Task requirements:
Set every record down verbatim and omit the pictures.

(Rows from a dataset of clips and code)
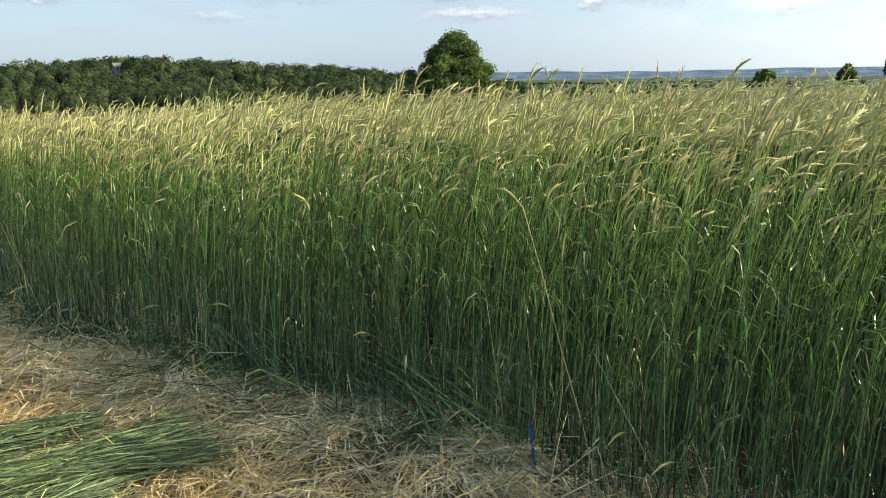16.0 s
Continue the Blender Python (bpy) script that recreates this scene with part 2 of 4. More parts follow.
# dark green that stands in for the shade deep between the stems
RYE_SHADE = plain_material("rye_depth_shade", (0.045, 0.085, 0.040), 0.95, 0, 9.0, 0.5)
BARK = plain_material("tree_bark", (0.19, 0.145, 0.105), 0.9, 0, 12)
BLUE_PAINT = plain_material("blue_plastic", (0.03, 0.12, 0.29), 0.45, 0, 30, 0.2)
STEEL = plain_material("galvanised_steel", (0.42, 0.44, 0.46), 0.5, 0.6, 3)
PLASTER = plain_material("pale_plaster", (0.30, 0.29, 0.27), 0.85, 0, 1.5)
ROOF_TILE = plain_material("grey_roof_tiles", (0.22, 0.20, 0.19), 0.85, 0, 2)
DARK_GLASS = plain_material("dark_window", (0.04, 0.05, 0.06), 0.15, 0, 1)


# ---- the lie of the land ----
EDGE = np.array([0.57, 6.2])           # a point of the standing crop's edge
ALONG = np.array([-0.526, 0.850])      # along the edge, away from the first camera
INTO = np.array([0.850, 0.526])        # from the mown strip into the crop


def to_plan(s, n):
    s, n = np.asarray(s, float), np.asarray(n, float)
    return EDGE[0] + s * ALONG[0] + n * INTO[0], EDGE[1] + s * ALONG[1] + n * INTO[1]


def to_edge(x, y):
    dx, dy = np.asarray(x, float) - EDGE[0], np.asarray(y, float) - EDGE[1]
    return dx * ALONG[0] + dy * ALONG[1], dx * INTO[0] + dy * INTO[1]


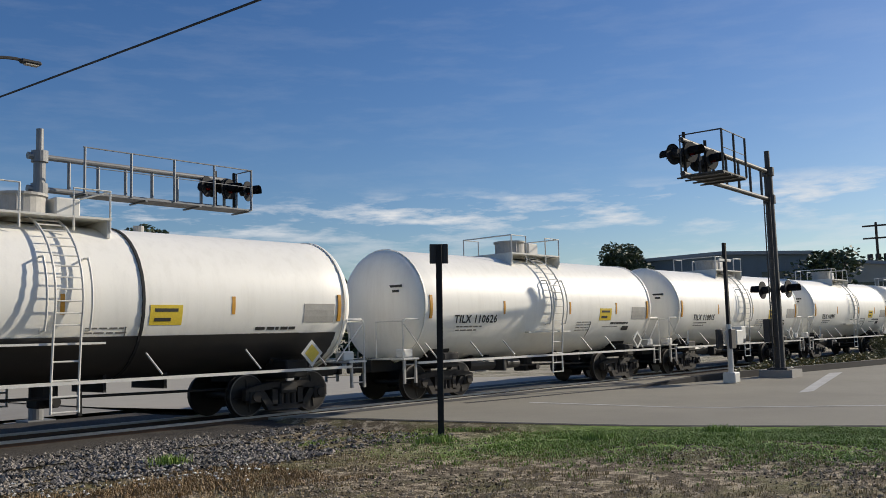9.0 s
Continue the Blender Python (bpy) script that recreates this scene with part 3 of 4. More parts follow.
def hopper_common(car, L, mat, top, sill, trim, outlets):
    """Roof walk, hatches, eaves, side sill, outlets and running gear shared by the hopper cars."""
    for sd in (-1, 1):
        lo_, hi_ = sorted((sd * 1.46, sd * 1.565))
        part("eave", box(B(), 0.58, L - 0.58, lo_, hi_, top + 0.015, top + 0.085, 0.01), mat, car)
        # black strip standing in for the shade the eave casts
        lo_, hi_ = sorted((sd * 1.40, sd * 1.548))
        part("eave_seam", box(B(), 0.58, L - 0.58, lo_, hi_, top - 0.085, top + 0.013), M_DARK, car, "dark strip painted as the eave's shade")
        lo_, hi_ = sorted((sd * 1.40, sd * 1.50))
        part("side_sill", box(B(), 0.58, L - 0.58, lo_, hi_, sill - 0.10, sill + 0.012, 0.01), mat, car)
        lo_, hi_ = sorted((sd * 0.62, sd * 1.14))
        rb = part("running_board", box(B(), 0.45, L - 0.45, lo_, hi_, top + 0.50, top + 0.535), M_GALV, car, "galvanised roof running board")
        # black strip put where only shade lies below the board
        lo_, hi_ = sorted((sd * 1.02, sd * 1.06))
        part("board_skirt", box(B(), 0.68, L - 0.68, lo_, hi_, top + 0.22, top + 0.50), M_DARK, rb, "dark strip painted as the shade below the running board")
        n = 11
        for i in range(n):
            x = 0.62 + (L - 1.6) * i / (n - 1)
            lo_, hi_ = sorted((sd * 1.07, sd * 1.17))
            part("bracket", box(B(), x - 0.05, x + 0.05, lo_, hi_, top + 0.20, top + 0.52), M_TRIM, rb)
    # hatch covers along the roof, dark
    for i in range(4):
        a = 1.0 + (L - 2.0) * i / 4 + 0.12
        b = 1.0 + (L - 2.0) * (i + 1) / 4 - 0.12
        part("hatch_cover", box(B(), a, b, -0.36, 0.36, top + 0.30, top + 0.47, 0.03), M_ROOF, car)
    for x0 in (0.46, L - 1.24):
        bm = B()
        pipe(bm, [(x0, -1.1, top + 0.5), (x0, -1.1, top + 0.68), (x0 + 0.78, -1.1, top + 0.68), (x0 + 0.78, -1.1, top + 0.5)], 0.02)
        part("grab_iron", bm, M_TRIM, car)
    part("centre_sill", box(B(), 0.5, L - 0.5, -0.32, 0.32, 0.72, 1.12, 0.02), M_UNDER, car)
    for cx, half_top, half_low in outlets:
        bm = B()
        rings = []
        for hx, hy, z in ((half_top, 1.36, sill - 0.10), (half_top, 1.34, 0.80), (half_top - 0.05, 1.25, 0.71), (half_low + 0.42, 1.2, 0.69), (half_low + 0.14, 0.95, 0.36), (half_low + 0.12, 0.9, 0.32)):
            rings.append([bm.verts.new((cx + i * hx, j * hy, z)) for i, j in ((-1, -1), (1, -1), (1, 1), (-1, 1))])
        for p, q in zip(rings, rings[1:]):
            for k in range(4): bm.faces.new((p[k], p[(k + 1) % 4], q[(k + 1) % 4], q[k]))
        bm.faces.new(rings[0]); bm.faces.new(rings[-1][::-1])
        bmesh.ops.recalc_face_normals(bm, faces=bm.faces)
        o = part("hopper_outlet", bm, M_UNDER, car, "dusty black sloped discharge hopper")
        part("gate", box(B(), cx - half_low - 0.16, cx + half_low + 0.16, -0.9, 0.9, 0.26, 0.34, 0.01), M_UNDER, o)
    sets = []
    for x in (2.15, L - 2.15): add_truck(car, x, sets)
    for x in (2.15, L - 2.15):
        add_jack_pad(car, x - 0.1 if x < 5 else x + 0.1, sill - 0.10, trim)
        bm = B()
        box(bm, x - 0.28, x + 0.28, -1.36, 1.36, 0.86, 1.12, 0.02)
        part("body_bolster", bm, M_UNDER, car)
    return sets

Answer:
16.0 s
Continue the Blender Python (bpy) script that recreates this scene with part 2 of 4. More parts follow.
# dark green that stands in for the shade deep between the stems
RYE_SHADE = plain_material("rye_depth_shade", (0.045, 0.085, 0.040), 0.95, 0, 9.0, 0.5)
BARK = plain_material("tree_bark", (0.19, 0.145, 0.105), 0.9, 0, 12)
BLUE_PAINT = plain_material("blue_plastic", (0.03, 0.12, 0.29), 0.45, 0, 30, 0.2)
STEEL = plain_material("galvanised_steel", (0.42, 0.44, 0.46), 0.5, 0.6, 3)
PLASTER = plain_material("pale_plaster", (0.30, 0.29, 0.27), 0.85, 0, 1.5)
ROOF_TILE = plain_material("grey_roof_tiles", (0.22, 0.20, 0.19), 0.85, 0, 2)
DARK_GLASS = plain_material("dark_window", (0.04, 0.05, 0.06), 0.15, 0, 1)


# ---- the lie of the land ----
EDGE = np.array([0.57, 6.2])           # a point of the standing crop's edge
ALONG = np.array([-0.526, 0.850])      # along the edge, away from the first camera
INTO = np.array([0.850, 0.526])        # from the mown strip into the crop


def to_plan(s, n):
    s, n = np.asarray(s, float), np.asarray(n, float)
    return EDGE[0] + s * ALONG[0] + n * INTO[0], EDGE[1] + s * ALONG[1] + n * INTO[1]


def to_edge(x, y):
    dx, dy = np.asarray(x, float) - EDGE[0], np.asarray(y, float) - EDGE[1]
    return dx * ALONG[0] + dy * ALONG[1], dx * INTO[0] + dy * INTO[1]


9.0 s
Continue the Blender Python (bpy) script that recreates this scene with part 3 of 4. More parts follow.
def hopper_common(car, L, mat, top, sill, trim, outlets):
    """Roof walk, hatches, eaves, side sill, outlets and running gear shared by the hopper cars."""
    for sd in (-1, 1):
        lo_, hi_ = sorted((sd * 1.46, sd * 1.565))
        part("eave", box(B(), 0.58, L - 0.58, lo_, hi_, top + 0.015, top + 0.085, 0.01), mat, car)
        # black strip standing in for the shade the eave casts
        lo_, hi_ = sorted((sd * 1.40, sd * 1.548))
        part("eave_seam", box(B(), 0.58, L - 0.58, lo_, hi_, top - 0.085, top + 0.013), M_DARK, car, "dark strip painted as the eave's shade")
        lo_, hi_ = sorted((sd * 1.40, sd * 1.50))
        part("side_sill", box(B(), 0.58, L - 0.58, lo_, hi_, sill - 0.10, sill + 0.012, 0.01), mat, car)
        lo_, hi_ = sorted((sd * 0.62, sd * 1.14))
        rb = part("running_board", box(B(), 0.45, L - 0.45, lo_, hi_, top + 0.50, top + 0.535), M_GALV, car, "galvanised roof running board")
        # black strip put where only shade lies below the board
        lo_, hi_ = sorted((sd * 1.02, sd * 1.06))
        part("board_skirt", box(B(), 0.68, L - 0.68, lo_, hi_, top + 0.22, top + 0.50), M_DARK, rb, "dark strip painted as the shade below the running board")
        n = 11
        for i in range(n):
            x = 0.62 + (L - 1.6) * i / (n - 1)
            lo_, hi_ = sorted((sd * 1.07, sd * 1.17))
            part("bracket", box(B(), x - 0.05, x + 0.05, lo_, hi_, top + 0.20, top + 0.52), M_TRIM, rb)
    # hatch covers along the roof, dark
    for i in range(4):
        a = 1.0 + (L - 2.0) * i / 4 + 0.12
        b = 1.0 + (L - 2.0) * (i + 1) / 4 - 0.12
        part("hatch_cover", box(B(), a, b, -0.36, 0.36, top + 0.30, top + 0.47, 0.03), M_ROOF, car)
    for x0 in (0.46, L - 1.24):
        bm = B()
        pipe(bm, [(x0, -1.1, top + 0.5), (x0, -1.1, top + 0.68), (x0 + 0.78, -1.1, top + 0.68), (x0 + 0.78, -1.1, top + 0.5)], 0.02)
        part("grab_iron", bm, M_TRIM, car)
    part("centre_sill", box(B(), 0.5, L - 0.5, -0.32, 0.32, 0.72, 1.12, 0.02), M_UNDER, car)
    for cx, half_top, half_low in outlets:
        bm = B()
        rings = []
        for hx, hy, z in ((half_top, 1.36, sill - 0.10), (half_top, 1.34, 0.80), (half_top - 0.05, 1.25, 0.71), (half_low + 0.42, 1.2, 0.69), (half_low + 0.14, 0.95, 0.36), (half_low + 0.12, 0.9, 0.32)):
            rings.append([bm.verts.new((cx + i * hx, j * hy, z)) for i, j in ((-1, -1), (1, -1), (1, 1), (-1, 1))])
        for p, q in zip(rings, rings[1:]):
            for k in range(4): bm.faces.new((p[k], p[(k + 1) % 4], q[(k + 1) % 4], q[k]))
        bm.faces.new(rings[0]); bm.faces.new(rings[-1][::-1])
        bmesh.ops.recalc_face_normals(bm, faces=bm.faces)
        o = part("hopper_outlet", bm, M_UNDER, car, "dusty black sloped discharge hopper")
        part("gate", box(B(), cx - half_low - 0.16, cx + half_low + 0.16, -0.9, 0.9, 0.26, 0.34, 0.01), M_UNDER, o)
    sets = []
    for x in (2.15, L - 2.15): add_truck(car, x, sets)
    for x in (2.15, L - 2.15):
        add_jack_pad(car, x - 0.1 if x < 5 else x + 0.1, sill - 0.10, trim)
        bm = B()
        box(bm, x - 0.28, x + 0.28, -1.36, 1.36, 0.86, 1.12, 0.02)
        part("body_bolster", bm, M_UNDER, car)
    return sets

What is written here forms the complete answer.